Although the press release does not disclose who the additional financing is from, Sam Khazary, Selina Senior Vice President and Global Head of Corporate Development, thanked Oppenheimer & Co. for navigating the financing as a placement agent. The notes hold a 6% interest rate, payable semi-annually, and will convert at a $11.50 per share price. The notes are due in 2026.
However, Selina has the ability to force conversion of the Notes after the first anniversary of the issuance if it meets two criteria: if Selina’s share price is greater than or equal to 140% of the conversion price for at least 20 of 30 trading days, and if the 30-day average daily trading volume is greater than or equal to $3,000,000 for the first two years after the issuance of the Notes, and $2,000,000 thereafter.

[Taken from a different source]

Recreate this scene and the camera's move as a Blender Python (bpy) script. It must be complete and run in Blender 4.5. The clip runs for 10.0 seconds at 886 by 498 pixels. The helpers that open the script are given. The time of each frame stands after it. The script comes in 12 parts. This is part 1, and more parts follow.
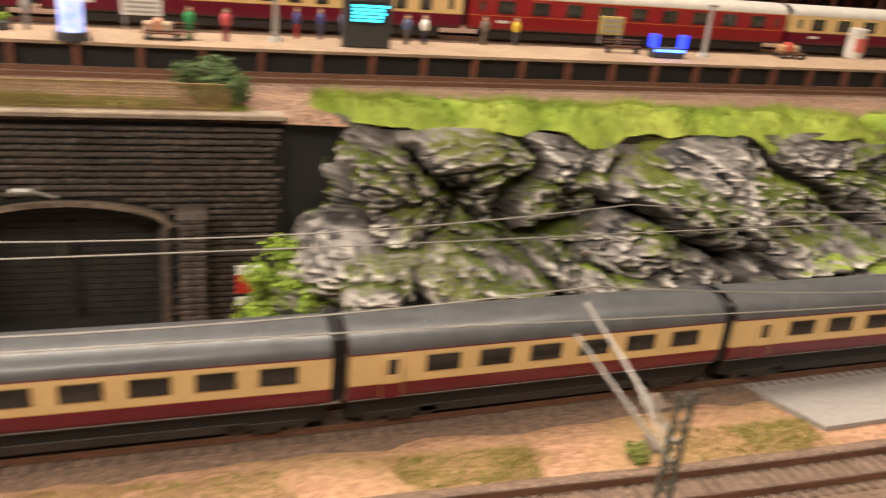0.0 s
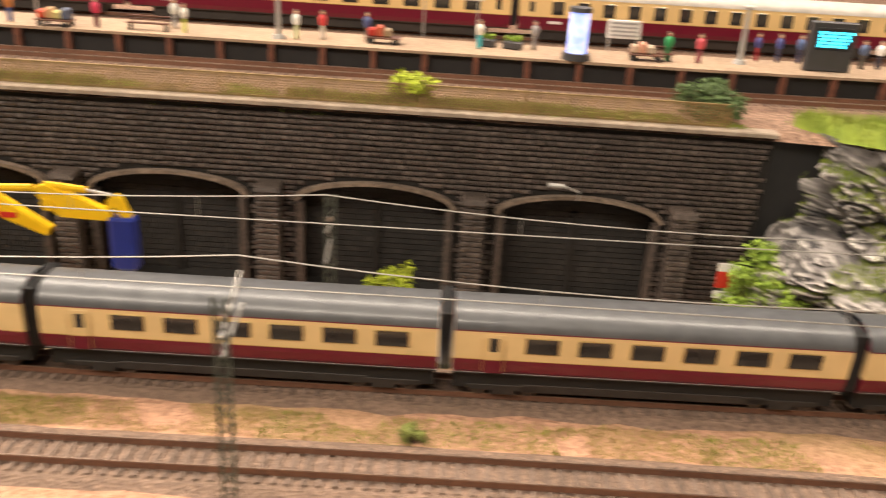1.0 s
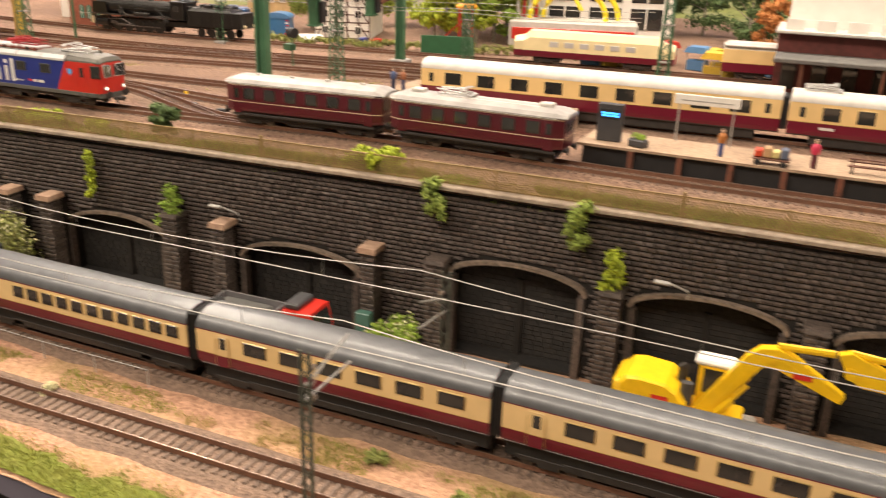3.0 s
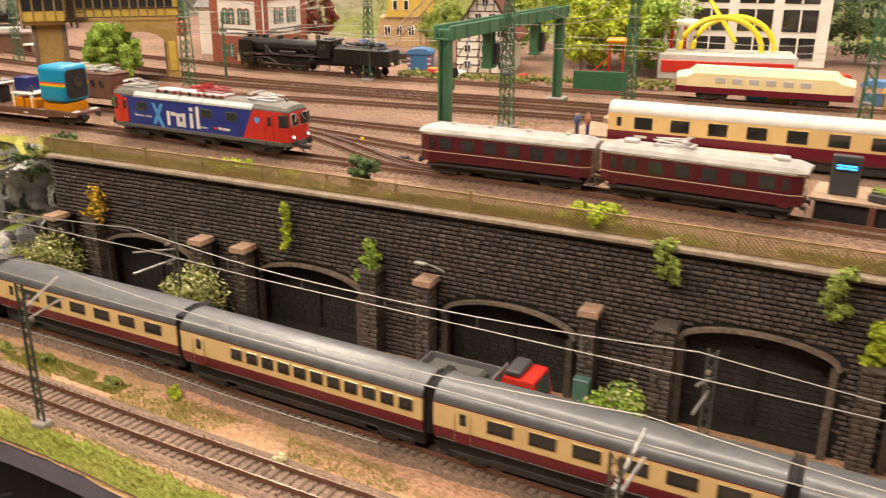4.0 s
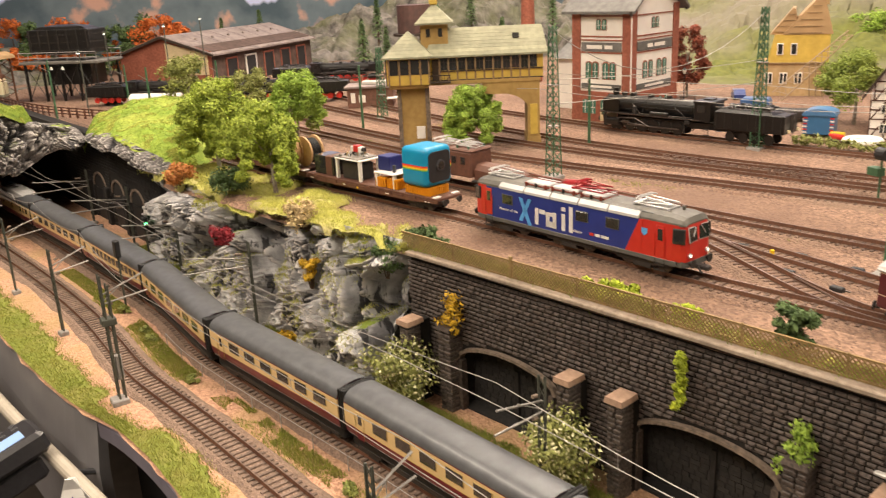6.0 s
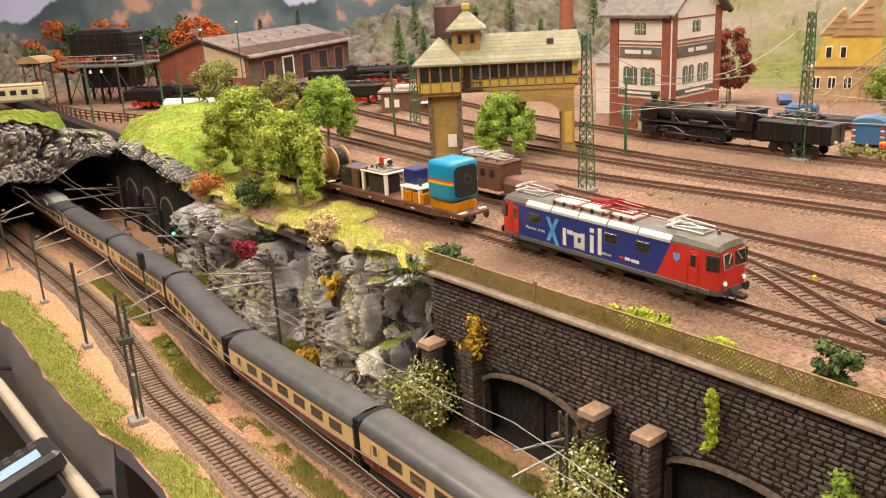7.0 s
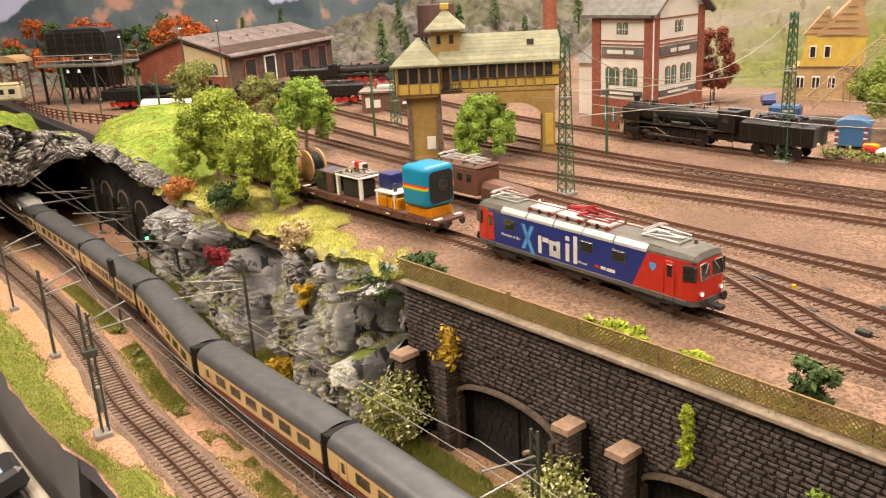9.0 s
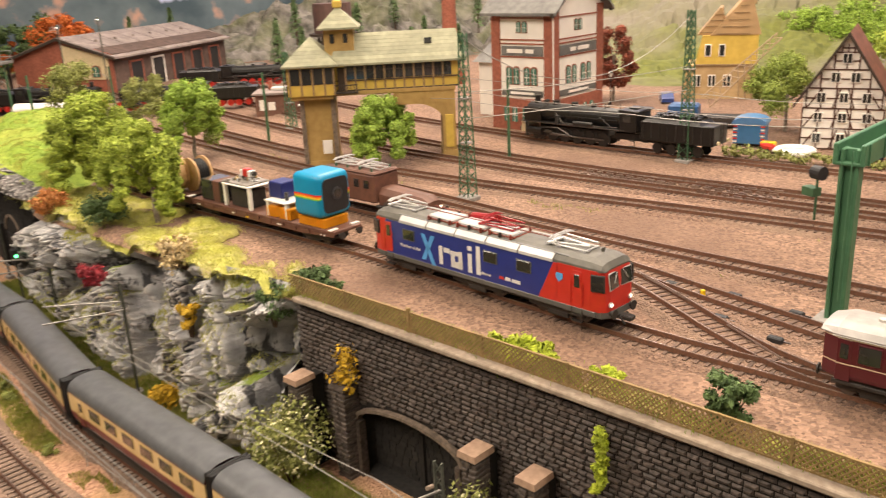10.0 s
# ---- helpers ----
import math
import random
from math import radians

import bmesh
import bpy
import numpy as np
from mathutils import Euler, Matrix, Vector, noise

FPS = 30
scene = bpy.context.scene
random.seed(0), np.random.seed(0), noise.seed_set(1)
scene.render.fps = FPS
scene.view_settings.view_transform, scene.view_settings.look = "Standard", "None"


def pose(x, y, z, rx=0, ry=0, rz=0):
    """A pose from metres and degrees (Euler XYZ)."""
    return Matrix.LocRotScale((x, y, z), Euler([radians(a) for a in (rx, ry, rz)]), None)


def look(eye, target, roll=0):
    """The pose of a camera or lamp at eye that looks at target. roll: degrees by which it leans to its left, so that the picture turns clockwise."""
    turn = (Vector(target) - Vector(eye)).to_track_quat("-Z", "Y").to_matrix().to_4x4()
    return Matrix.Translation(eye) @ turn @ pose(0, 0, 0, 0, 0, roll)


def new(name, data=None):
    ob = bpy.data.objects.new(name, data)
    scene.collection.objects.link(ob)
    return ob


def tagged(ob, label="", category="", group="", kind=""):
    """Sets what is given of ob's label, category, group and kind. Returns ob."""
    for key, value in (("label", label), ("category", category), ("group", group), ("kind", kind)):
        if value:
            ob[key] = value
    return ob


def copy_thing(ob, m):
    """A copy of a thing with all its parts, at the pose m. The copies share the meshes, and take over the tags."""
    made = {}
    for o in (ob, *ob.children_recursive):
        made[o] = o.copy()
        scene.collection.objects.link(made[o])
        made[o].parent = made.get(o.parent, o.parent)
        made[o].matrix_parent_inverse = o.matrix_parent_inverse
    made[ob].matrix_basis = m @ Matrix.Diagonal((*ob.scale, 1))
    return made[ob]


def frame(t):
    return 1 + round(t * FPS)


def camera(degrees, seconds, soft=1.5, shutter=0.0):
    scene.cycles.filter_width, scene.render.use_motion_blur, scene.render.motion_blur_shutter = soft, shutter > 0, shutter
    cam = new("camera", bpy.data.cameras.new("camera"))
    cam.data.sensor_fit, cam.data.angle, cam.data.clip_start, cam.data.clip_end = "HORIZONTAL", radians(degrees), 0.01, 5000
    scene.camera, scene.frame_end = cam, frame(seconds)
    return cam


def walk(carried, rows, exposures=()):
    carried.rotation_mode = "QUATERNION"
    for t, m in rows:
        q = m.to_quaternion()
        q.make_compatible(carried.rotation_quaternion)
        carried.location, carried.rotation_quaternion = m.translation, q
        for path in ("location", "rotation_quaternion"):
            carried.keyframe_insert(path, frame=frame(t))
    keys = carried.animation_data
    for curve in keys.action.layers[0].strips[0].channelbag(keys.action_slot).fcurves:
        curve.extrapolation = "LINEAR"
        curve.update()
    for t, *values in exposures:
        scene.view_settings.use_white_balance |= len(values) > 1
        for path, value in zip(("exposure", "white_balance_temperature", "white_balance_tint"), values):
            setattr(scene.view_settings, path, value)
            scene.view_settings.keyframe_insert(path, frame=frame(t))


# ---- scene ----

In addition, in the event that a holder of the Notes elects to convert, or in the event of a mandatory conversion, prior to the third anniversary, Selina will be obligated to pay an amount equal to twelve months of interest (the “Interest Make-Whole Payment”). The Interest Make-Whole Payment will be payable in cash or Selina Ordinary Shares.
Furthermore, certain Investors who subscribed for over $4,000,000 in principal amount also entered into letter agreements where the Sponsor will transfer Founder Shares (BOA Class B Common Stock) where the amount transferred will be determined by multiplying the Investor’s aggregate principal investment by a percent ranging from 2.5% to 7.5%, depending on how much was invested. The Sponsor had previously set up a Sponsor Share Pool equaling twenty-five percent (25%) of their total Founder Shares.
BOA must maintain at least $70 million in cash available in order for the deal to close, and had already secured a $55 million PIPE at the combination announcement, plus a $15 million minimum equity backstop from BOA’s sponsor. The SPAC is expected to also fund the deal with about $230 million from its current trust, before any redemptions.
A group of leading institutional investors including South Light Capital, MORE Investment House and Sir Ronald Cohen, alongside BOA’s sponsor and founder-led stockholders, are included in the $70 million of committed capital, including the aforementioned $15 million minimum equity backstop from BOA’s sponsor. Of that total, $10 million will be an advanced PIPE concurrent with the announcement.
Today’s additional financing is expected to close concurrently with the business combination and is intended to allow Selina to realize its multi-year business plan. The combined company is expected to trade on the NYSE under the symbol “SLNA” once the deal is completed in the first half of 2022.
The parties initially announced the $942 million combination on December 2. The London-based company is one of the world’s largest hospitality brands built to accommodate co-working, recreation, wellness, and local experiences.